Bills Propose Proposition 301 Extension

The House Education Committee on Monday will hear HB2158, sponsored by Representative Doug Coleman. HB 2158 is the mirror bill to SB 1390, which was introduced by Senator Kate Brophy McGee, with 56 Senate and House co-sponsors.

The bills propose the extension of Proposition 301 set to begin after the proposition’s original lifespan which ends in 2021. An amendment will be offered to sunset the new statutory extension eight years after it takes effect, concluding in 2029. The amendment will also convert the Classroom Site Fund to dedicate all dollars allocated to the Fund for teacher pay. Using FY 2017 numbers as an example, $384 million would be dedicated to teacher pay.

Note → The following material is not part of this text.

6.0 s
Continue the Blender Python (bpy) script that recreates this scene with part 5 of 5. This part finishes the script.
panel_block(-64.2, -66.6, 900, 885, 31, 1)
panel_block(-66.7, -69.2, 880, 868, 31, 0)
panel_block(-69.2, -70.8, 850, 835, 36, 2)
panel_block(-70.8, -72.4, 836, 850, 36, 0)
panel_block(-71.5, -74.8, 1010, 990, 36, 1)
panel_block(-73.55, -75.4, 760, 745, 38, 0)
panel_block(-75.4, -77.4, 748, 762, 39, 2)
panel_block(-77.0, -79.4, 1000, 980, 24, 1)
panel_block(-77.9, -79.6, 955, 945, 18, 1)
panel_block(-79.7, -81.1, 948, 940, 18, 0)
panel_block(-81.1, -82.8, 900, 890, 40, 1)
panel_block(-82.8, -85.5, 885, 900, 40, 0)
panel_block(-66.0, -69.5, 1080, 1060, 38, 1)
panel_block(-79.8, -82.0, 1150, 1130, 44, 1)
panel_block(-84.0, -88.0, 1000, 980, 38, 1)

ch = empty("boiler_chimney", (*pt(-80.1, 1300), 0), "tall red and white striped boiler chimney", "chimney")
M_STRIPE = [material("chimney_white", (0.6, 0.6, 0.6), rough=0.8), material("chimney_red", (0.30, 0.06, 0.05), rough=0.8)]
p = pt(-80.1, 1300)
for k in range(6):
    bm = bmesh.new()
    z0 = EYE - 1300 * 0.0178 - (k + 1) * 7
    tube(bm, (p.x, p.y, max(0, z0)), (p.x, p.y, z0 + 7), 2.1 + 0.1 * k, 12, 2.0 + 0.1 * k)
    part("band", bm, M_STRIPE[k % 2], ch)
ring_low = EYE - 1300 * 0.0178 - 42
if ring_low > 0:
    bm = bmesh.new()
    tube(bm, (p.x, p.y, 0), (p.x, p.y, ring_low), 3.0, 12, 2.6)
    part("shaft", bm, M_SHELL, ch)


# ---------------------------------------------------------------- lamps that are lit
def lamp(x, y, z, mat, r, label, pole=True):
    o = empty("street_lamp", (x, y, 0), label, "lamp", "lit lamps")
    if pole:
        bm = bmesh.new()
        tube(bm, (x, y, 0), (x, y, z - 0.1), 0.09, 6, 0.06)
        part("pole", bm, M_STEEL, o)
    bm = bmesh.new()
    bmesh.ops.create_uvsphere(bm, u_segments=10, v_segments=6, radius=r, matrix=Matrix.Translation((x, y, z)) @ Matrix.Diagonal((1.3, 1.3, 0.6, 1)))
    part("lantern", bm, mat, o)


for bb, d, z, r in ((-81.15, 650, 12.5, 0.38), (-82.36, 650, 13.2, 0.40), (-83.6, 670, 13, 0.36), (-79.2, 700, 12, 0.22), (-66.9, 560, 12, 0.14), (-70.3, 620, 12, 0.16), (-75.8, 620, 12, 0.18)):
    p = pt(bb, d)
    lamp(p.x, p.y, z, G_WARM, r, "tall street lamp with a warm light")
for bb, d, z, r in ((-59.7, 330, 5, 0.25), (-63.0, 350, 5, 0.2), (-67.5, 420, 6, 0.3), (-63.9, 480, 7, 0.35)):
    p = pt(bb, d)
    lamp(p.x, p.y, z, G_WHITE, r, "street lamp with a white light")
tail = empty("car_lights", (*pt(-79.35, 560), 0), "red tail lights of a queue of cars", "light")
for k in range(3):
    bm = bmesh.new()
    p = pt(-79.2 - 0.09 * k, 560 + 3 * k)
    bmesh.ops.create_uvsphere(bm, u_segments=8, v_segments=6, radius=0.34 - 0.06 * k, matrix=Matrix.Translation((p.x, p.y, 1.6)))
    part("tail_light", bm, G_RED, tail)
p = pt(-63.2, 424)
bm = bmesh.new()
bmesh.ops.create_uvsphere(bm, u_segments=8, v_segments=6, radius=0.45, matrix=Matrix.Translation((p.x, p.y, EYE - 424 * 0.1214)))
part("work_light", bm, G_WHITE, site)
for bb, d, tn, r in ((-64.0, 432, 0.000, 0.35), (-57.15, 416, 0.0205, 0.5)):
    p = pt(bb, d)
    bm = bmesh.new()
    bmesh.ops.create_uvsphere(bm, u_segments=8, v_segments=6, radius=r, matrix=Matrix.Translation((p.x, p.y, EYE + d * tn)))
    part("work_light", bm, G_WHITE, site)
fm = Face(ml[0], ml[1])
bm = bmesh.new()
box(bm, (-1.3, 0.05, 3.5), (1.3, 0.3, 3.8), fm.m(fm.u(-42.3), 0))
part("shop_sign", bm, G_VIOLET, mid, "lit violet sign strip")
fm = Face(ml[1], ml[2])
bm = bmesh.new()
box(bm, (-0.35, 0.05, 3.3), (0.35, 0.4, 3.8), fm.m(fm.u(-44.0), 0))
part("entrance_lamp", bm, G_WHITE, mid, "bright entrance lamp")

Because administrators like those in the Tucson Unified School District used Proposition 301 to shore up their finances, Prop 301 supporters would like to see the bills amended to include a “use it or lose it” Provision. The provision among other matters, would require schools to pay teachers their earned incentive pay in the year the state awarded it including all of their base pay and menu options. Currently, a lack of transparency and less-than rigorous requirements for Proposition 301 money allocations allowed TUSD to build up a $20.8 million cumulative surplus in recent fiscal years.

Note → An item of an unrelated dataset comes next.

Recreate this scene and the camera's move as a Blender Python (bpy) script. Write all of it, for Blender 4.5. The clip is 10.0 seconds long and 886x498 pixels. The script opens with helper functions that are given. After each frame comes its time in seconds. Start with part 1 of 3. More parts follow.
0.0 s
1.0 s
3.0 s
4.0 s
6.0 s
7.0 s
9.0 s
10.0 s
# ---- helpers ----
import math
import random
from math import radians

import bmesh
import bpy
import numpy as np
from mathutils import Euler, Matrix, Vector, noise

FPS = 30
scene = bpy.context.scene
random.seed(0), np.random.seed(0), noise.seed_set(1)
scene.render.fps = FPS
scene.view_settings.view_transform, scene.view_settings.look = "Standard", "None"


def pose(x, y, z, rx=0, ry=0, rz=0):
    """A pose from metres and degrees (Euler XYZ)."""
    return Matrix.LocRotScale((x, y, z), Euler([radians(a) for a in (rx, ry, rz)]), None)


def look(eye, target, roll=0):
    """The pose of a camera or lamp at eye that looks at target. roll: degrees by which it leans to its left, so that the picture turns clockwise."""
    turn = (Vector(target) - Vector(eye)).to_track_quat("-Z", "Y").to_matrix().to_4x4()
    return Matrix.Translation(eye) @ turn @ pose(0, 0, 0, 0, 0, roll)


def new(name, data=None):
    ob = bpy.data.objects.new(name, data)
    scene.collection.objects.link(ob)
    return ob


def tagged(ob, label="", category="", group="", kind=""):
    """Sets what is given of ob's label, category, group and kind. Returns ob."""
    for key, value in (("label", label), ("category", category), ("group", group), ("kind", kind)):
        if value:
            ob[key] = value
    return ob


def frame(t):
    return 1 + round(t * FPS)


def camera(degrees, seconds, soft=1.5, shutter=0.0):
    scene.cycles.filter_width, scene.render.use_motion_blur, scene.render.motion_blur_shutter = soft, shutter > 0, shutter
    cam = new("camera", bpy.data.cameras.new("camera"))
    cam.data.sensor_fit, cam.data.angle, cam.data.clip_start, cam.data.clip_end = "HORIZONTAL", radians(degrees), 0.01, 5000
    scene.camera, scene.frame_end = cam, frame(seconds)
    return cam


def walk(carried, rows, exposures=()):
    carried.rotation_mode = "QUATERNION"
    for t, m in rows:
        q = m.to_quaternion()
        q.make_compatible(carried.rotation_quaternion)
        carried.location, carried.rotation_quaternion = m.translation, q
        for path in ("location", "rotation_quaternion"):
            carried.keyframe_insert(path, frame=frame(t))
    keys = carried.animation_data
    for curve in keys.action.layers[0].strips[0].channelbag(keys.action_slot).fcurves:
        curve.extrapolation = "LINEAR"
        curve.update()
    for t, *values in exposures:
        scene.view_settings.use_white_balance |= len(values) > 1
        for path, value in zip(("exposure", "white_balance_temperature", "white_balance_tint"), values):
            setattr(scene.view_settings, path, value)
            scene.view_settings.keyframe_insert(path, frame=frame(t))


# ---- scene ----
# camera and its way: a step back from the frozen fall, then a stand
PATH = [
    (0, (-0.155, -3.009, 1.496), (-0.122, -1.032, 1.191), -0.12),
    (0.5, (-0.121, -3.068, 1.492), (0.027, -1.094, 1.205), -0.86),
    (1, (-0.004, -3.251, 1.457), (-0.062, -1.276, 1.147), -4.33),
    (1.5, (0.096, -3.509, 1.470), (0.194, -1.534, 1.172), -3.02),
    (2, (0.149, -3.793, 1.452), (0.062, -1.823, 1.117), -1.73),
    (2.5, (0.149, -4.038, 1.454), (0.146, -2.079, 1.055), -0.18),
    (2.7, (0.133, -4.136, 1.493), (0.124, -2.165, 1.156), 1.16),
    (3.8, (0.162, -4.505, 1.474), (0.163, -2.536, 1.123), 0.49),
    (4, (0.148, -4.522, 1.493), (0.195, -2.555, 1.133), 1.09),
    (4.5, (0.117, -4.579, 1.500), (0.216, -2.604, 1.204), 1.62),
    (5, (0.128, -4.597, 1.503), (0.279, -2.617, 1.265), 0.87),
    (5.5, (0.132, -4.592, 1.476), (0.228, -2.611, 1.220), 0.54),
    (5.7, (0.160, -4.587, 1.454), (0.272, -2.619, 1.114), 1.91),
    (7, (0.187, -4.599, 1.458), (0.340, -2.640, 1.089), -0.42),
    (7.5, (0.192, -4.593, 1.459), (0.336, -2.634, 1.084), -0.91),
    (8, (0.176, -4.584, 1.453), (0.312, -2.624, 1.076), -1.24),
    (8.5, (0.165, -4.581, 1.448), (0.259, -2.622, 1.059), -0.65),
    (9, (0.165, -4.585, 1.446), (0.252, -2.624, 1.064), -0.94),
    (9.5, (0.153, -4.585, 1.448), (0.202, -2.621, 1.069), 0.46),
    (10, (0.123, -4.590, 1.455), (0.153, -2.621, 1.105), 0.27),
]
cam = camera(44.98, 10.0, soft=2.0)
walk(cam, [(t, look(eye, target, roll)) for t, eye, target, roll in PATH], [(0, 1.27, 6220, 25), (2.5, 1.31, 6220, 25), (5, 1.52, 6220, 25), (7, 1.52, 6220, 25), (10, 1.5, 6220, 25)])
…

Similar provisions should be amended and adopted for proposition 123 as well.

Jose Borrajero, the founder of the Arizona People’s Lobbyist said his objection to HB2158 is that it “claims that the money will have to be used for teacher salaries, but somehow past promises to that effect have not materialized. It is difficult to be enthused about another tax increase when we already spend nearly 50% of the state budget, over 66% of property taxes, and about 10% of sales taxes on education. This is especially troublesome since we are spending on average just barely over 50% of the education budget on teacher salaries and other classroom related expenses. We have raided the land trust fund via Prop 123 and continue to approve numerous budget overrides, but the teachers are still getting the short end of the stick.”

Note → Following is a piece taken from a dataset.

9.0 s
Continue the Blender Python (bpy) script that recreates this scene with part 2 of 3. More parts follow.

  1. This should be a no brainer for public education and districts across the state. Unfortunately TUSD continues to be the poster child for all that ills public school districts. Undoubtedly too much of the money awarded Tusd finds its way into central administrators payroll and other administrative costs. Leaving other AZ districts who manage their finances according to spirit of the law, to scratch their heads and explain the 800 pound elephant in the room. EIther tie it 109% to teachers and classrooms or allow it to sunset. All sides argue the poor teacher pay scales in Aruzona but the State takes the blame when legislation is passed full of loopholes.

  2. This action violates the Enabling Act of 1910 as well as Title 10 Section 1 and 2 of the Arizona Constitution. Neither The Office of the
    Governor of Arizona nor the Arizona State Legislature has any jurisdiction over the State Schools Land except in its legal capacity of Trustee. This attempt to pass a Bill changing the method of payout of earnings by trust land and funds exceeds the jurisdiction of the Legislature and basically constitutes a theft of public property.

  3. Well, well. Who would have thought that the stupid politicians want to continue to rape the state land fund. Taxes once put in place will never sunset, the politicians will see to that. If the money would go to the teachers and not administration it might be OK but unfortunately idiot school boards will take care of that one. Just look at TUSD as the poster child for what is wrong with the bill the way its written. Take the choice away from the boards and administration and put it in the hands of the voters. This is where the power should lie.

  4. 301 did NOT rape the state land fund, that was Prop 207! Actually, TUSD does spend the 301 money on teacher salaries. Every TUSD teacher would lose $3,600/year, if Prop 301 isn’t extended. The TUSD teacher salary schedule has 3 columns. If 301 money goes away, teachers would get only the first column. The second and third columns come entirely from 301 fund 11 and 13. TUSD teachers also get additional performance money from 301fund 12. The performance money is not shown in the salary schedule. The amount varies, but it can be another $3,000 or $4,000 for teachers who qualify.

    Under the Sanchez administration 301 Fund 12, the teacher performance money, was held back & used to cover over spending of other funds. (301 Fund 11 and Fund 13 were paid to teachers.)

    After Sanchez’s subterfuge was revealed, TUSD paid out the 301 performance money in 2016-17 that had been withheld. Unfortunately, teachers who retired or left the district during the first year or two of Sanchez’s tenure, were for the most part, not able to participate in the payout.

    When the Board majority changed after the last TUSD Board election, the new majority fired Sanchez over the objections of Ms. Foster and Ms. Grijalva. The Board replaced Sanchez with Dr. Trujillo. Dr. Trujillo has the challenging task of cleaning up the mess left by Sanchez and years of mismanagement. He’s also having to deal with Mr. Clodfelter’s and Vail School District’s attempt to grab Santa Rita High School.

    The next Board election is very important, because if Mr. Hicks isn’t re-elected, the old majority that supported Sanchez for 4 years, regardless of what he did, will be back in power.